Show their positions.
Then decide how to engage.
Peace in our restless world (is possible),
Caro migrante… I’d been thinking about you and wondering what you have been up to… personally delighted to hear it is mischief. Happy to help spread word when you are ready. Perhaps OT here, perhaps not, but I think (hope) Affordable Care Act loophole actions (cutting courses and hours) and ensuing reactions could stir things up. Anyplace we could rent a troupe of Canadians?
VT is know for its armies of progressives — we’re also VERY connected to French Canadians. We can make this happen!
I like how you’re thinking here, especially about ACA, course cancellations, and so forth are great places to look for tactics.

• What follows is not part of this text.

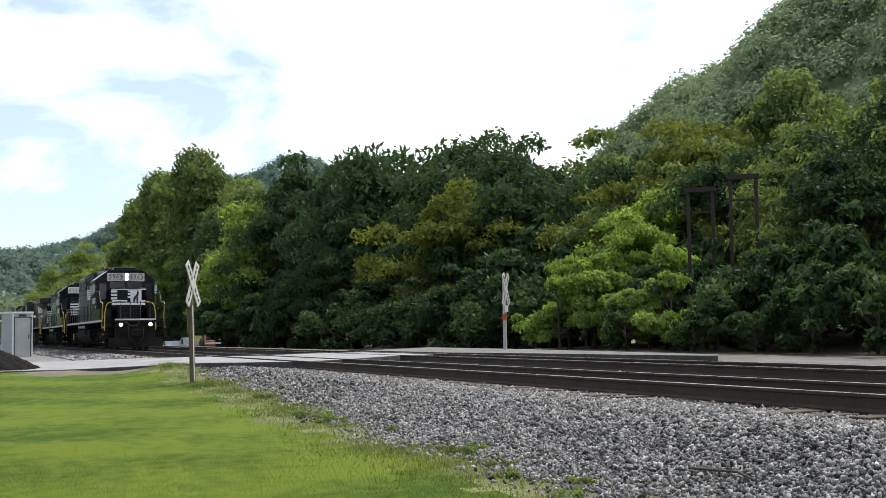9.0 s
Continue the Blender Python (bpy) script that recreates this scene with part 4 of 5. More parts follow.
def sd_engine(number, lit, label, mask):
    """Six-axle road switcher with a flat low nose, running cab first. Distances run back from the front coupler."""
    lo = locomotive(label)
    rng = random.Random(int(number))
    LEN = 20.98
    sill(lo, LEN, 1.44, 1.6)
    truck(lo, (1.85, 3.9, 5.95), "three")
    truck(lo, (15.03, 17.08, 19.13), "three")
    end_steps(lo, 0.6, 1.28, 1)
    end_steps(lo, LEN - 0.6, LEN - 1.28, -1, rails=M_RAILBLACK)
    # fuel tank and reservoirs
    sweep("fuel_tank", [(-1.48, 1.02), (-1.42, 1.1), (1.42, 1.1), (1.48, 1.02), (1.48, 0.72), (1.36, 0.5), (1.1, 0.3), (-1.1, 0.3), (-1.36, 0.5), (-1.48, 0.72)], 7.35, 13.2, M_GEAR, lo, "dusty black fuel tank with rounded belly", 0.02)
    for s in (-1, 1):
        tube("air_reservoir", [(-9.8, s * 1.3, 1.28), (-13.5, s * 1.3, 1.28)], 0.15, M_BLACK, lo, "black air reservoir", 16)
        tube("filler_pipe", [(-8.6, s * 1.49, 0.8), (-8.6, s * 1.52, 1.1), (-8.6, s * 1.4, 1.4)], 0.06, M_GEAR, lo)
    # long hood
    top = [(-0.92, 1.6), (-0.92, 4.3), (-0.8, 4.42), (-0.4, 4.5), (0.4, 4.5), (0.8, 4.42), (0.92, 4.3), (0.92, 1.6)]
    HM = M_BLACK_DULL if lit else M_BLACK
    hood = sweep("long_hood", top, 6.0, 18.3, HM, lo, "black engine hood with weathered doors")
    hood_doors(hood, [7.0, 8.05, 8.75, 9.55, 10.35, 11.15, 11.95, 12.75, 13.6, 14.5, 15.4, 16.4, 17.3, 18.2], 1.72, 3.55, 0.92, HM, rng)
    hood_doors(hood, [8.8, 9.6, 10.4, 11.2, 12.0, 12.8, 13.6], 3.58, 3.82, 0.92, HM, rng)
    for s in (-1, 1):
        bm = bmesh.new()
        add_sweep(bm, [(s * 0.92, 3.85), (s * 1.06, 4.02), (s * 1.06, 4.3), (s * 0.9, 4.42), (s * 0.85, 3.85)], -13.65, -8.85)
        bx = part("intake_box", bm, M_DARK, lo, "dark air intake box along the roof edge")
        for a in np.arange(8.95, 13.5, 1.16):
            box("intake_screen", -a - 1.08, -a, s * 1.062, s * 1.075, 4.04, 4.28, M_DARK, bx)
        grille = box("radiator_grille", -17.9, -13.9, s * 0.92, s * 0.96, 3.6, 4.18, M_DARK, lo, "dark louvred radiator grille")
        for k in range(9):
            z = 3.64 + k * 0.06
            box("slat", -17.88, -13.92, s * 0.96, s * 0.975, z, z + 0.02, M_BLACK, grille)
        sweep("roof_edge", [(s * 0.95, 4.2), (s * 0.97, 4.34), (s * 0.8, 4.46), (s * 0.4, 4.53), (s * 0.4, 4.5), (s * 0.9, 4.3)], 13.7, 18.3, M_ROOF, lo, "pale grey roof edge")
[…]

I also think one of the best places to pressure the colleges is Stafford and other funding entities.
Why? Because the money they are spending on students and tuition and living stipends are pretty much all being sucked dry by the administrative parasites who should remain the targets of our righteous rage. Not–full–time–faculty.
Well, only the real assholes. 🙂
Financial Aid staff and administration have been covering up countless Administrative crimes for years. I think they would be relieved to know there is a way out and they, too, do not have to remain silent. We need action that triggers state and federal investigation as well as workplace legislation that may apply for lawsuits.